Pourquoi autant de travail ? Bien que la loi soit claire à l’effet que les contrats d’adhésion, dont le contrat d’assurance, doivent être rédigés en français, beaucoup de contrats ayant une couverture globale, sont négociés et rédigés en anglais , dit Me Durocher. C'est le cas notamment de grandes entreprises ayant des activités au Québec et dans d’autres provinces canadiennes, ajoute-t-elle.

Ainsi, le libellé actuel de l’amendement à l’article 55, si adopté tel quel, obligerait, par exemple, les assureurs excédentaires de grandes tours d’assurance et autres assureurs couvrant des risques spéciaux à traduire leurs libellés au Québec. 

Les modifications proposées

D’où viendra ce surcroît de travail ? De la modification de l’article 55 de la Charte, qui touche les contrats d’adhésion, du type de ceux que l’on retrouve en assurance, qui ne peut être négocié de gré à gré.

Sans sa mouture actuelle, il se lit ainsi :

« Les contrats d’adhésion, les contrats où figurent des clauses types imprimées, ainsi que les documents qui s’y rattachent sont rédigés en français. Ils peuvent être rédigés dans une autre langue si telle est la volonté expresse des parties. »

L’article 44 du projet de loi 96 propose de le modifier ainsi :

« L’article 55 de cette charte est modifié :

1° par la suppression de « imprimées » ;

2° par le remplacement de la deuxième phrase par les suivantes : « Les parties à un tel contrat peuvent être liées seulement par sa version dans une autre langue que le français si, après avoir pris connaissance de sa version française, telle est leur volonté expresse. Les documents se rattachant au contrat peuvent alors être rédigés exclusivement dans cette autre langue. » ;

3° par l’ajout, à la fin, des alinéas suivants :

« Nulle partie ne peut, sans que l’autre n’ait pris connaissance de la version française du contrat visé au premier alinéa et en ait expressément exprimé la volonté :

1° la faire adhérer à un contrat d’adhésion rédigé dans une autre langue que le français ;

2° conclure avec elle un contrat où figure une clause type qui est rédigée dans une autre langue que le français ;

3° lui transmettre un document se rattachant à l’un ou l’autre de ces contrats lorsque ce document est rédigé dans une autre langue que le français. Nulle partie à un contrat visé au premier alinéa ne peut exiger de l’autre quelque somme que ce soit pour la rédaction de la version française de ce contrat ou des documents qui s’y rattachent.

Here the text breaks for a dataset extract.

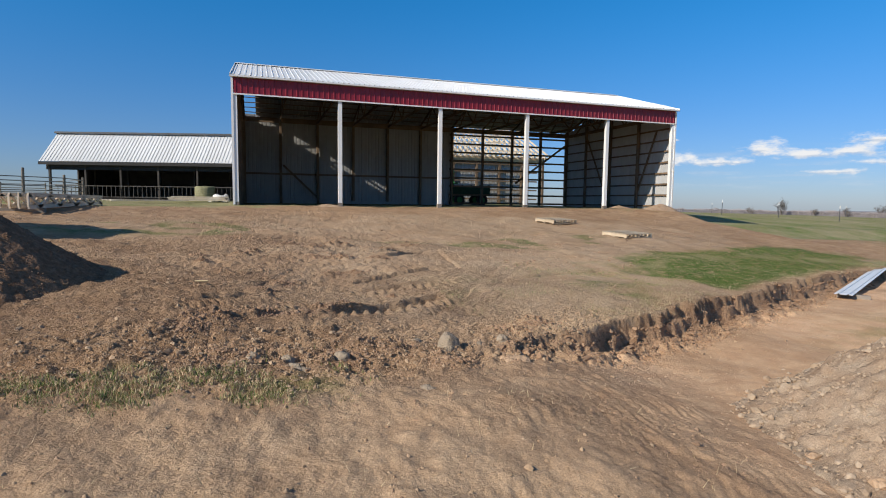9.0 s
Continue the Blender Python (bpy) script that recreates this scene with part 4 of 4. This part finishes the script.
def build_feed_bin(x, y, z, size, label):
    bn = thing("feed_bin", label, "feed bin", pose(x, y, z) @ Matrix.Scale(size, 4), "feed bins")
    b = bmesh.new()
    tube(b, [(0, 0, 0.55), (0, 0, 1.25), (0, 0, 1.27), (0, 0, 2.35), (0, 0, 2.37), (0, 0, 2.75), (0, 0, 2.85)], [0.18, 0.92, 0.95, 0.95, 0.98, 0.32, 0.30], 32)
    part("body", b, BIN_STEEL, bn, smooth=False)
    for z in (1.6, 1.95):
        part("hoop", tube(bmesh.new(), [(0, 0, z), (0, 0, z + 0.04)], [0.965, 0.965], 32), BIN_STEEL, bn)
    part("lid", tube(bmesh.new(), [(0, 0, 2.85), (0, 0, 2.93)], [0.36, 0.30], 24), BIN_STEEL, bn)
    part("label_plate", boxed(0.55, 0.9, -0.86, -0.80, 2.02, 2.2), WHITE_STEEL, bn, "pale plate")
    for k in range(6):
        a = math.pi / 3 * k + 0.3
        part("leg", beam(bmesh.new(), (0.93 * math.cos(a), 0.93 * math.sin(a), -0.1), (0.93 * math.cos(a), 0.93 * math.sin(a), 1.7), 0.07), PIPE, bn)
    return bn


build_feed_bin(-13.35, 6.8, 0.05, 1.36, "dark blue steel hopper feed bin standing by the corral")
# Added out of view, in place of the unknown thing that shadows the yard.
build_feed_bin(-7.3, -14.0, -0.5, 1.4, "unseen hopper feed bin added beside the yard for its shadow")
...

Le présent article ne s’applique pas à un contrat de travail ou aux documents qui s’y rattachent. »

Les conséquences

Comment interpréter ces changements ? « L’amendement est clair, il doit y avoir une version française du contrat d’assurance, dit Me Durocher. Si telle est la volonté du législateur, les assureurs devront avoir des versions françaises de tous leurs libellés destinés au marché québécois. Pour les assureurs qui ont un marché mondial, cela pourrait engendrer des coûts importants et certains pourraient même ne pas avoir la capacité, ou la volonté, de faire traduire leurs libellés. Il pourrait simplement décider de se retirer du marché québécois. »

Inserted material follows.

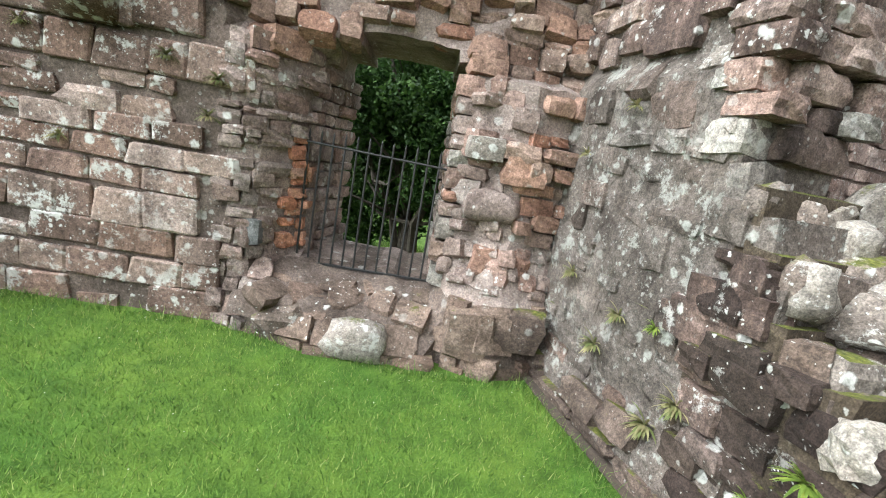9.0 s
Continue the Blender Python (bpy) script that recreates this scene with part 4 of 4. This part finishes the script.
def blades(name, xy, height, width, mat, rng, zf, label, lean=0.5):
    n = len(xy)
    h = height[0] + (height[1] - height[0]) * rng.random(n)
    a = rng.uniform(0, 2 * math.pi, n)
    w = width * rng.uniform(0.6, 1.3, n)
    z = np.array([zf(x, y) for x, y in xy])
    b = np.c_[xy, z - 0.004]
    side = np.c_[np.cos(a), np.sin(a), np.zeros(n)] * w[:, None]
    bend = rng.normal(0, lean, (n, 2)) * h[:, None]
    tip = b + np.c_[bend, h]
    v = np.stack([b - side, b + side, tip], 1).reshape(-1, 3)
    me = bpy.data.meshes.new(name)
    me.vertices.add(len(v))
    me.vertices.foreach_set("co", v.ravel())
    me.loops.add(n * 3)
    me.loops.foreach_set("vertex_index", np.arange(n * 3))
    me.polygons.add(n)
    me.polygons.foreach_set("loop_start", np.arange(0, n * 3, 3))
    me.update(calc_edges=True)
    me.materials.append(mat)
    return tagged(new(name, me), label, "grass", kind="stuff")


gr = np.random.default_rng(5)


def lawn_points(n, x0, x1, y0, y1, test):
    p = np.c_[gr.uniform(x0, x1, n), gr.uniform(y0, y1, n)]
    return p[[test(x, y) for x, y in p]]


def on_lawn(x, y):
    if abs(x + 5.04) < 0.22 and -6.95 < y < -5.9:
        return False
    if -5.98 < y < -3.95 and x < -5.0:
        return False
    if abs(x - cross_mid(y)) < 0.42 and y > -6.0:
        return False
    q = BLOCK_INV @ Vector((x, y, 0))
    if q.y < 0.04 and q.x > -0.03 + 0.15 * q.y:
        return False
    q = PIER_INV @ Vector((x, y, 0))
    if q.x > -0.08 - (0.2 if -1.6 < q.y < 0 else 0) * gr.random():
        return False
    return y < lerp(x, (-6, 0), (-3, -0.08), (-2.5, -0.2), (-1.6, -0.38), (-0.45, -0.32), (0, 0.1))


blades("lawn_grass", lawn_points(470000, -9.5, 2.0, -10.8, 0.6, on_lawn), (0.018, 0.045), 0.0028, M_BLADE, gr, ground_z, "short mown green grass of the courtyard lawn")
edge = []
for y in np.arange(-8.7, 0.0, 0.004):
    edge.append(pier_xy(-0.05 + gr.normal(0, 0.025) - (0.14 if y > -1.6 else 0), y))
for x in np.arange(-5.0, -0.5, 0.005):
    edge.append((x, lerp(x, (-5.3, -0.06), (-3, -0.1), (-2.5, -0.2), (-1.6, -0.4), (-0.45, -0.36)) + gr.normal(0, 0.025)))
for y in np.arange(-5.7, -0.2, 0.006):
    edge.append((cross_mid(y) + 0.43 + gr.normal(0, 0.03), y))
    edge.append((cross_mid(y) - 0.43 + gr.normal(0, 0.03), y))
for x in np.arange(0.0, 2.1, 0.006):
    q = BLOCK @ Vector((x, 0.05 + gr.normal(0, 0.025), 0))
    edge.append((q.x, q.y))
blades("edge_grass", np.array(edge), (0.04, 0.11), 0.003, M_BLADE, gr, ground_z, "longer grass left along the foot of the walls")
blades("mound_grass", np.array([(x, y) for x, y in zip(gr.uniform(0.2, 2.05, 18000), gr.uniform(-3.6, -0.12, 18000)) if noise.noise(Vector((x * 1.6, y * 1.6, 0))) > -0.02]), (0.05, 0.16), 0.004, M_DRYBLADE, gr, mound_z, "rough dry grass tufts on the mound", 0.6).matrix_world = BLOCK
blades("field_grass", np.c_[gr.uniform(-6, 4, 60000), gr.uniform(2.2, 9, 60000)], (0.1, 0.3), 0.008, M_BLADE, gr, ground_z, "long green grass outside the window")


def fern_mesh(r, leaves, length, mat, width=0.022):
    bm = bmesh.new()
    for _ in range(leaves):
        a, el = r.uniform(-1.5, 1.5), r.uniform(0.1, 1.2)
        way = Vector((math.sin(a) * math.cos(el), -math.cos(a) * math.cos(el), math.sin(el)))
        side = way.cross(Vector((0, 0, 1))).normalized()
        n, L, p = 5, length * r.uniform(0.6, 1.2), Vector((0, 0.02, 0))
        prev = None
        for k in range(n):
            w = width * (0.4, 1.0, 1.1, 0.8, 0.1)[k]
            q = (bm.verts.new(p - side * w), bm.verts.new(p + side * w))
            if prev:
                bm.faces.new((prev[0], prev[1], q[1], q[0]))
            prev = q
            way = (way + Vector((0, 0, -0.28))).normalized()
            p = p + way * L / n
    me = bpy.data.meshes.new("fern")
    bm.to_mesh(me)
    bm.free()
    me.materials.append(mat)
    return me


FERNS = [fern_mesh(gr, int(gr.integers(40, 60)), 0.1, M_FERN, 0.005) for _ in range(4)]
TUFTS = [fern_mesh(gr, int(gr.integers(30, 50)), 0.16, M_DRYBLADE, 0.007) for _ in range(3)]


def plant(meshes, x, y, z, turn, s, label, category, group, base=Matrix()):
    ob = new("fern" if meshes is FERNS else "grass_tuft", meshes[int(gr.integers(len(meshes)))])
    ob.matrix_world = base @ pose(x, y, z, 0, 0, turn) @ Matrix.Scale(s, 4)
    tagged(ob, label, category, group)


for y, z, s in ((-2.05, 0.62, 1.3), (-2.3, 0.3, 1.0), (-2.6, 0.32, 0.8), (-2.85, 0.28, 1.0), (-3.2, 0.3, 0.9), (-3.45, 0.12, 0.9), (-3.85, 0.22, 1.2), (-4.05, 0.1, 0.9), (-4.4, 0.12, 0.7), (-5.0, 0.18, 0.7), (-5.9, 0.12, 0.9), (-6.3, 0.15, 0.8), (-6.9, 0.14, 0.6), (-1.9, 0.4, 0.9), (-1.2, 0.85, 0.8)):
    plant(FERNS, -0.04, y, z, -90, s, "yellow-green fern rooted in the low wall's joints", "fern", "ferns on the low wall", PIER)
for x, z, s in ((1.58, 0.83, 1.2), (0.8, 0.75, 1.2), (1.05, 0.62, 1.0), (1.0, 0.4, 0.9), (0.75, 0.45, 1.0), (0.45, 0.7, 0.9), (1.3, 0.35, 0.7), (1.75, 0.3, 0.7), (1.85, 0.6, 0.6), (0.95, 0.5, 1.0), (0.6, 0.55, 1.0)):
    plant(FERNS, x, 0.05, z, 180, s, "green fern hanging from the block's joints", "fern", "ferns on the block", BLOCK)
for y, z, s in ((-0.3, 0.8, 1.2), (-0.65, 0.85, 1.5), (-0.75, 0.6, 1.2), (-1.2, 0.55, 0.8), (-1.8, 0.9, 1.1)):
    plant(TUFTS, -0.03 + 0.15 * y, y, z, -90, s, "tuft of yellowing grass hanging on the block", "grass tuft", "tufts on the block", BLOCK)
for y, z, s in ((-0.35, 0.9, 0.8), (-0.75, 0.55, 0.9), (-0.9, 0.8, 0.8), (-1.3, 0.35, 1.0), (-1.45, 0.55, 0.9), (-0.2, 1.7, 0.6), (-0.6, 2.0, 0.6)):
    plant(TUFTS, -0.03, y, z, -90, s, "tuft of dry grass growing from the pier's render", "grass tuft", "tufts on the pier", PIER)
for x, z in ((-3.3, 1.85), (-2.95, 1.75), (-4.25, 1.9), (-5.2, 1.35), (-3.0, 1.5), (-4.0, 1.2), (-2.9, 2.75)):
    plant(TUFTS, x, -0.03, z, 0, 0.8, "tuft of dry grass in the tall wall's joints", "grass tuft", "tufts on the tall wall")
for k in range(9):
    plant(TUFTS, float(gr.uniform(-12, -6.0)), 0.76 - (0.0 if k % 2 else 0.05), float(gr.uniform(0.6, 2.4)), 0, 1.8, "mossy tuft on the dark wall", "grass tuft", "tufts on the dark wall")

# yellow-green growth on the ruined tower wall and the fireplace wall's foot
far_d = Vector((F1[0] - F0[0], F1[1] - F0[1], 0)).normalized()
for k in range(46):
    u, z = float(gr.uniform(6.5, 8.3)), float(gr.uniform(0.2, 2.6))
    c = Vector((*F0, 0)) + far_d * u + Vector((far_d.y, -far_d.x, 0)) * 0.1
    plant(FERNS, c.x, c.y, z, -83, float(gr.uniform(0.8, 1.7)), "yellow-green growth in the broken tower masonry", "plant", "growth on the tower wall")
fire_d = Vector((G1[0] - G0[0], G1[1] - G0[1], 0)).normalized()
for k in range(34):
    u, z = float(gr.uniform(3.6, 5.2)), float(gr.uniform(0.1, 1.4))
    c = Vector((*G0, 0)) + fire_d * u + Vector((fire_d.y, -fire_d.x, 0)) * (0.82 - 0.35 * z)
    plant(FERNS, c.x, c.y, z, 180, float(gr.uniform(0.7, 1.4)), "mossy growth at the fireplace wall's foot", "plant", "growth on the fireplace wall")


# ---- clover flowers in the lawn ----
def clover(n):
    pts = lawn_points(n, -8, 1.9, -9, -0.2, on_lawn)
    vs, fs = [], []
    for x, y in pts:
        r, z = gr.uniform(0.0025, 0.005), gr.uniform(0.026, 0.036)
        k = len(vs)
        vs += [(x + r * math.cos(a), y + r * math.sin(a), z) for a in np.arange(6) * math.pi / 3] + [(x, y, z + r * 0.7)]
        fs += [(k + i, k + (i + 1) % 6, k + 6) for i in range(6)]
    tagged(new("clover_flowers", mesh_of("clover_flowers", vs, fs, plain_mat("white_clover", (0.55, 0.56, 0.48), (0.75, 0.75, 0.68), 200))), "scattered small white clover flowers in the lawn", "flowers", kind="stuff")


clover(700)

Compte tenu de l’ampleur des modifications proposées par le projet de loi 96, non seulement à l’égard des assureurs, et des entreprises de 50 employés et plus, Me Durocher s’attend à ce qu’un délai d’au moins 1 an soit prévu, pour sa mise en oeuvre après son adoption. « Il faudra laisser du temps aux assureurs et aux grossistes pour faire traduire leurs polices et leurs avenants qui n’ont pas encore fait l’objet d’une traduction vers le français », dit-elle.

Les lobbys d’assureurs réagissent

Au Bureau d’assurance du Canada (BAC), on dit étudier les implications de certaines dispositions du projet de loi 96. « Nous ferons les représentations nécessaires selon le résultat de cette analyse », a indiqué au Portail de l’assurance Pierre Babinsky, son directeur des communications et des affaires publiques.

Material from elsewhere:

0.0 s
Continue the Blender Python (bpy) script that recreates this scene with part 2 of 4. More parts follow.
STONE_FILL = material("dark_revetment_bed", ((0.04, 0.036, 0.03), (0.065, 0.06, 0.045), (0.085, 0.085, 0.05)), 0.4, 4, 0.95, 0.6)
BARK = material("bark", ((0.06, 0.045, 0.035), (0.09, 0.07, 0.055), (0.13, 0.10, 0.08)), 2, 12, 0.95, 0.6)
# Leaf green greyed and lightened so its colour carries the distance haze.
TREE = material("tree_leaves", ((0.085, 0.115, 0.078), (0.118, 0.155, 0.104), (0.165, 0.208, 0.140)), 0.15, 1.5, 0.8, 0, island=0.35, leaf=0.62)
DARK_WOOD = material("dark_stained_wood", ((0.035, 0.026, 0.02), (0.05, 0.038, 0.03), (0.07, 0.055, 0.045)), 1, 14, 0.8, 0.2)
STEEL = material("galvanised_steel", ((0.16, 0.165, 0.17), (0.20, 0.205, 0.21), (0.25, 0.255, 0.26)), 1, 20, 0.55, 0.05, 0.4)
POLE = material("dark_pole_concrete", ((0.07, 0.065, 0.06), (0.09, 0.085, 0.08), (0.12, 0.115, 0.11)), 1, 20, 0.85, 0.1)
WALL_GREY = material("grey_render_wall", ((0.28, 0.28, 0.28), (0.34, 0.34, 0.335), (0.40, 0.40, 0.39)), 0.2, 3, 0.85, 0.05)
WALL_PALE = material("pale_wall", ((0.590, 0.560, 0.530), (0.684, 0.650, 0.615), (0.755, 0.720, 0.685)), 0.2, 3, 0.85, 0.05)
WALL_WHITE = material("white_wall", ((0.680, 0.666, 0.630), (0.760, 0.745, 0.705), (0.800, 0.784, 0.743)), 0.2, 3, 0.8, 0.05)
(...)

Du côté de l’Association canadienne des compagnies d’assurances de personnes (ACCAP), son responsable des relations gouvernementales Jérémy Drivet a indiqué au Portail de l’assurance que « les membres de l’ACCAP ont l’intention de se conformer aux modifications proposées par le projet de loi 96 à l’article 55 de la Charte de la langue française ».